The Victory of Buddha
Courtesy – Wikimedia Commons

One of the finest achievements of Abanindranath Tagore is the ‘The Arabian Nights’ series. In the 1930s, he started this series of paintings; an illustration of the Arabian Nights stories, as a lens for colonial Calcutta and portraying its emergent cosmopolitanism. In ‘The Victory of Buddha’, he depicts Buddha’s portraits after achieving enlightenment and trying to find out the ultimate question about human suffering.

Bharat Mata Painting by Abanindranath Tagore

The 1905 artwork – Bharat Mata painting by Abanindranath Tagore is perhaps his best-known work. Abanindranath portrays Bharat Mata as Swadesh’s ideals during the more significant Indian Independence movement. The particular depiction of Bharat Mata by Abanindranath Tagore enriched the notion of nation. She is a saffron-clad holy woman carrying a book, sheaves of paddy, a bit of white fabric and a rosary in her four hands. The illustration has chronological value as it is one of the earlier visualizations of ‘Bharat Mata‘, or ‘Mother India.’

Courtesy – Wikipedia

The idea of Bharat Mata was new. Bankim Chandra Chatterjee painted ‘Mata’ in the 1870s, and Abanindranath Tagore manoeuvred it to the nation’s evolving necessities of the freedom movement. Bharat Mata is at the top of Abanindranath Tagore Famous Paintings and notable work of Bengal schools.
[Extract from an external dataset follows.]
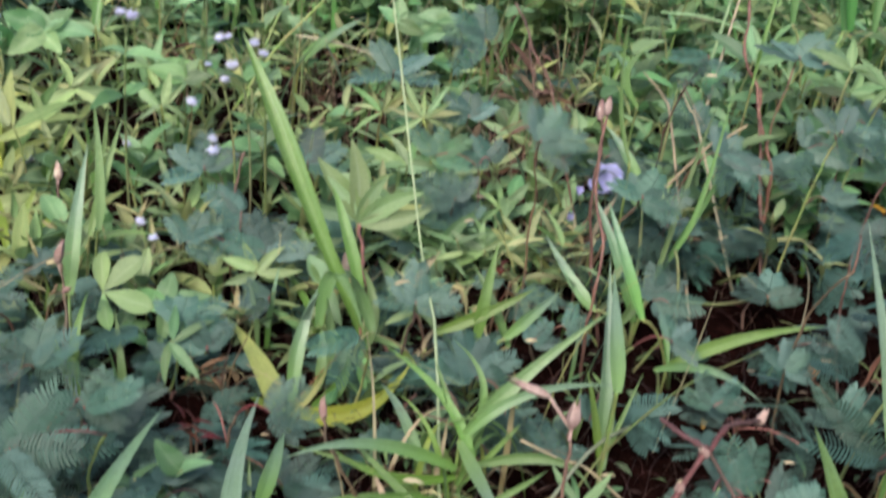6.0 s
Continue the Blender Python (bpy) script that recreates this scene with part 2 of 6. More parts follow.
def tube_data(line, r0, r1, sides=5, knots=0.0, seed=0):
    r = random.Random(seed)
    verts, faces = [], []
    n = len(line)
    for i, p in enumerate(line):
        d = (line[min(i + 1, n - 1)] - line[max(i - 1, 0)]).normalized()
        a = d.cross(Vector((0.31, 0.95, 0.05))).normalized()
        b = d.cross(a)
        w = (r0 + (r1 - r0) * i / (n - 1)) * (1 + knots * r.uniform(-1, 1)) * (1.35 if knots > 0.1 and i % 5 == 4 else 1)
        for k in range(sides):
            t = 2 * math.pi * k / sides
            verts.append(p + w * (math.cos(t) * a + math.sin(t) * b))
    for i in range(n - 1):
        for k in range(sides):
            j = (k + 1) % sides
            faces.append((i * sides + k, i * sides + j, (i + 1) * sides + j, (i + 1) * sides + k))
    faces.append(tuple(range(sides))[::-1])
    faces.append(tuple((n - 1) * sides + k for k in range(sides)))
    return verts, faces


def tube(name, line, r0, r1, material, sides=5, knots=0.0, seed=0):
    return mesh_of(name, *tube_data(line, r0, r1, sides, knots, seed), material)


def join_data(chunks):
    verts, faces, uvs = [], [], []
    for v, f, u in chunks:
        k = len(verts)
        verts += [tuple(q) for q in v]
        faces += [tuple(i + k for i in g) for g in f]
        uvs += list(u) if u is not None else [(0.5, 0.5)] * len(v)
    return verts, faces, uvs


def ribbon_data(line, width, side=None, fold=0.25, shape="blade", twist=0.0, across=2, wave=0.0, seed=0):
    """A leaf along a line: its width grows and tapers, and its two halves fold up along the rib."""
    r = random.Random(seed)
    n = len(line) - 1
    verts, uvs, faces = [], [], []
    cols = 2 * across + 1
    phase = r.uniform(0, 6)
    for i, p in enumerate(line):
        t = i / n
        d = (line[min(i + 1, n)] - line[max(i - 1, 0)]).normalized()
        s = side.copy() if side is not None else d.cross(Vector((0, 0, 1)))
        s = s - d * s.dot(d)
        s = s.normalized() if s.length > 1e-5 else Vector((1, 0, 0))
        s = Matrix.Rotation(twist * t, 3, d) @ s
        up = s.cross(d)
        if shape == "blade":
            w = width * (0.5 + 0.5 * math.sin(min(1, t / 0.3) * math.pi / 2)) * (1 - max(0, (t - 0.25) / 0.75) ** 1.55)
        elif shape == "spear":
            w = width * (0.42 + 0.58 * math.sin(min(1, t / 0.68) * math.pi / 2) ** 2) * (1 - max(0, (t - 0.68) / 0.32) ** 1.7)
        elif shape == "lance":
            w = width * max(0.0, math.sin(math.pi * min(1, t ** 0.75))) ** 0.9
        elif shape == "ovate":
            w = width * max(0.0, math.sin(math.pi * t ** 0.62)) ** 0.8
        elif shape == "oblong":
            w = width * min(1, 5 * t) ** 0.6 * max(0.0, 1 - t ** 5) ** 0.6
        else:
            w = width * max(0.0, math.sin(math.pi * t ** 1.5)) ** 0.7
        if wave:
            w *= 1 + wave * (1 if i % 2 else -1)
        w = max(w, 0.0003)
        for k in range(cols):
            u = k / (cols - 1) - 0.5
            lift = fold * abs(u) * w + 0.04 * w * math.sin(9 * t + phase + 4 * u)
            verts.append(p + s * (u * w) + up * lift)
            uvs.append((k / (cols - 1), t))
    for i in range(n):
        for k in range(cols - 1):
            a = i * cols + k
            faces.append((a, a + 1, a + 1 + cols, a + cols))
    return verts, faces, uvs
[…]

Bharat Mata by Abanindranath Tagore was created in a problematic historical situation in India. When Lord Curzon, Viceroy of India, chose to separate Bengal into two parts under his notorious Divide and Rule policy, the eastern part would be for Muslims and the western region for Hindus; that decision busted an Indian mind. The concept of Bharat Mata, a united nature of ‘Indian’ people, is reflected in Abanindranath’s mind when he painted this.